Let’s consider an example to illustrate the application of Faraday’s Law of Electromagnetic Induction, which is one of Maxwell’s equations. Suppose we have a circular loop of radius *r* placed in a region with a uniform magnetic field **B** that is perpendicular to the plane of the loop. The magnetic field changes at a constant rate, given by:

dB/dt = k

where *k* is a constant. Our goal is to find the induced electromotive force (EMF) in the loop.

First, we need to find the magnetic flux (Φ_{B}) through the loop. The magnetic flux is given by the product of the magnetic field, the area of the loop, and the cosine of the angle between them. Since the magnetic field is perpendicular to the loop, the angle is 0° and the cosine is 1. Thus, we have:

Φ_{B} = BA = Bπr^{2}

Now, we need to find the rate of change of the magnetic flux with respect to time.

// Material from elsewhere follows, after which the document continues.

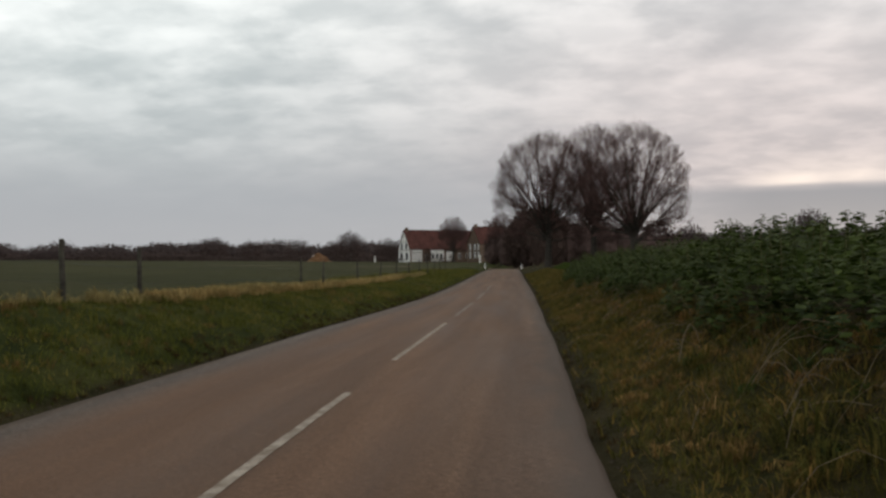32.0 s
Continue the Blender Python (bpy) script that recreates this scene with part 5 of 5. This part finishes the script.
def farmhouse(loc, length, width, eave, ridge, wall, windows, doors, label, white_panels):
    h = thing("farmhouse", loc, label, "farmhouse", rz=TILT)
    part("wall", prism(length, width, -0.6, eave, ridge), wall, h)
    for s in (-1, 1):
        part("roof", roof_slope(length, width, eave, ridge, s), M["tile"], h, "red clay tile roof")
    part("ridge_tiles", put_mesh("ridge_tiles", *tubes(np.array([[(-0.3, 0, ridge + 0.2), (length / 2, 0, ridge + 0.16), (length + 0.3, 0, ridge + 0.2)]]), np.full((1, 3), 0.16), 6), M["tile"]), None, h)
    for cx in (0.9, length * 0.62):
        ch = part("chimney", box(0.8, 0.8, 1.3, cx, 0, ridge - 0.4, 0.03), M["brick"], h)
        part("cap", box(0.95, 0.95, 0.12, cx, 0, ridge + 0.9), M["brick"], ch)
    w = width / 2
    for x, z, ww, hh, face in windows:
        if face == "front":
            opening(h, "window", x, -w - 0.03, z, ww, hh, face)
        else:
            opening(h, "window", -0.06 if white_panels else 0, x, z, ww, hh, face, blind=not white_panels)
    for x, z, ww, hh, mt in doors:
        opening(h, "door", x, -w, z, ww, hh, "front", M[mt], M["timber"] if mt == "plaster" else M["plaster"])
    # whitewashed stretches of the front, the first with brick courses left bare
    for k, (x0, x1) in enumerate(white_panels):
        part("white_panel", box(x1 - x0, 0.06, eave - 0.5, (x0 + x1) / 2, -w - 0.03, -0.1, 0.01), M["plaster"], h, "whitewashed wall panel")
        if k == 0:
            for z in (0.6, 1.35, 2.1, 2.85):
                part("brick_course", box(x1 - x0 - 0.3, 0.05, 0.16, (x0 + x1) / 2, -w - 0.07, z), M["brick"], h)
    if white_panels:
        slab = part("white_gable", prism(0.06, width - 0.05, -0.3, eave, ridge - 0.1), M["plaster"], h, "whitewashed gable wall")
        slab.location = (-0.062, 0, 0)
        for z, yy in ((3.6, width - 0.1), (6.6, 5.4), (8.3, 2.9)):
            part("brick_course", box(0.05, yy, 0.2, -0.09, 0, z), M["brick"], h)
    return h


ZF = 4.0
farmhouse((-51.4, 321.6, ZF), 26.5, 8.4, 4.5, 10.6, M["brick"],
          [(8.9, 0.9, 0.9, 1.7, "front"), (10.5, 0.9, 0.9, 1.7, "front"), (12.1, 0.9, 0.9, 1.7, "front"), (19.5, 1.0, 1.0, 1.5, "front"), (22.5, 1.0, 1.0, 1.5, "front"),
           (-2.0, 0.6, 1.6, 2.4, "gable"), (2.0, 0.6, 1.6, 2.4, "gable"), (-1.7, 4.1, 1.3, 2.1, "gable"), (1.7, 4.1, 1.3, 2.1, "gable")],
          [(6.4, 0.0, 1.3, 2.3, "timber"), (15.6, 0.0, 3.0, 3.5, "plaster")], "long brick and whitewashed farmhouse with a red tiled roof", [(0.6, 4.6), (8.0, 13.2)])
farmhouse((-27.0, 315.6, ZF), 26, 8.6, 5.6, 11.0, M["brick"],
          [(3.0, 1.0, 1.1, 1.6, "front"), (6.4, 1.0, 1.1, 1.6, "front"), (17.5, 1.0, 1.1, 1.4, "front"), (21.5, 1.0, 1.1, 1.4, "front"),
           (-2.7, 0.9, 1.2, 1.9, "gable"), (-0.6, 0.9, 1.2, 1.9, "gable"), (2.4, 0.9, 1.2, 1.9, "gable"), (-2.7, 3.6, 1.2, 1.7, "gable"), (-0.6, 3.6, 1.2, 1.7, "gable"), (2.4, 3.6, 1.2, 1.7, "gable")],
          [(10.4, 0.0, 0.9, 3.6, "plaster"), (14.2, 0.0, 1.0, 3.6, "plaster")], "brown brick farm building with white windows and red roof", [])


def mound():
    x, y, z = foot(-84.0, 330.0, 0.2)
    bm = bmesh.new()
    bmesh.ops.create_icosphere(bm, subdivisions=4, radius=1)
    for v in bm.verts:
        r = math.hypot(v.co.x, v.co.y)
        n = noise.noise(v.co * 2.2) * 0.22
        v.co = Vector((v.co.x * 4.8 * (1 + n), v.co.y * 4.8 * (1 + n), max(v.co.z, -0.05) * 0 + 3.4 * max(0, 1 - r ** 1.15) * (1 + n * 0.6) - (0.3 if v.co.z < 0 else 0)))
    ob = part("sand_heap", bm, M["sand"])
    ob.location = (x, y, z)
    return tagged(ob, "heap of orange-brown sand standing in the pasture", "sand heap")


mound()

# small white gate pillar and field sign by the farm track
for (px, py, h, w) in ((-63.5, 330, 2.2, 0.5), (-86, 330, 2.4, 0.35), (-23.6, 300, 2.6, 0.5)):
    x, y, z = foot(px, py)
    g = thing("gate_pillar", (x, y, z), "white plastered gate pillar near the farm", "pillar", "gate pillars")
    part("shaft", box(w, w, h, 0, 0, -0.2, 0.04), M["plaster"], g)
    part("cap", box(w * 1.25, w * 1.25, 0.15, 0, 0, h - 0.2, 0.03), M["brick"], g)

# ---- far village with a church ----


def church():
    x, y, z = foot(700.0, 1010.0)
    c = thing("church", (x, y, z), "distant village church with a dark pointed spire", "church")
    part("nave", prism(20, 9, 0, 6, 11.5), M["timber"], c)
    for s in (-1, 1):
        part("roof", roof_slope(20, 9, 6, 11.5, s), M["slate"], c)
    part("tower", box(5.5, 5.5, 16, -3, 0, 0, 0.1), M["timber"], c)
    path = np.array([[(-3, 0, 16), (-3, 0, 17), (-3, 0, 20), (-3, 0, 25)]])
    part("spire", put_mesh("spire", *tubes(path, np.array([[3.8, 3.0, 1.7, 0.1]]), 8), M["slate"], False), None, c)
    return c


church()


def cottage(px, py, length, width, eave, ridge, rz, wall, label):
    x, y, z = foot(px, py)
    h = thing("cottage", (x, y, z), label, "house", "far village houses", rz=rz)
    part("wall", prism(length, width, -1, eave, ridge), wall, h)
    for s in (-1, 1):
        part("roof", roof_slope(length, width, eave, ridge, s, 0.4, 0.25), M["slate"], h)
    for i in range(3):
        opening(h, "window", length * (0.2 + 0.3 * i), -width / 2, 1.4, 1.6, 1.8, "front")
    return h


for px, py, ln, wd, ev, rg, rz, wl in ((655, 985, 14, 9, 7, 11, 0.4, "plaster"), (676, 992, 11, 8, 6, 10, -0.3, "plaster"), (720, 980, 13, 9, 6.5, 11, 0.2, "brick"), (752, 960, 12, 8, 6, 10, 0.6, "plaster"), (640, 990, 10, 8, 6, 9, 0.1, "brick")):
    cottage(px, py, ln, wd, ev, rg, rz, M[wl], "distant pale village house among bare trees" if wl == "plaster" else "distant brown village house among bare trees")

We differentiate Φ_{B} with respect to time *t*:

dΦ_{B}/dt = d(Bπr^{2})/dt = πr^{2}dB/dt

Since we know that dB/dt = k, we can substitute this value into the equation:

dΦ_{B}/dt = πr^{2}k

Finally, we apply Faraday’s Law of Electromagnetic Induction, which states that the induced EMF is equal to the rate of change of magnetic flux:

EMF = – dΦ_{B}/dt

Here, the negative sign indicates that the induced EMF opposes the change in magnetic flux. Plugging in the value of dΦ_{B}/dt, we get:

EMF = – πr^{2}k

This equation gives us the induced EMF in the circular loop due to the changing magnetic field.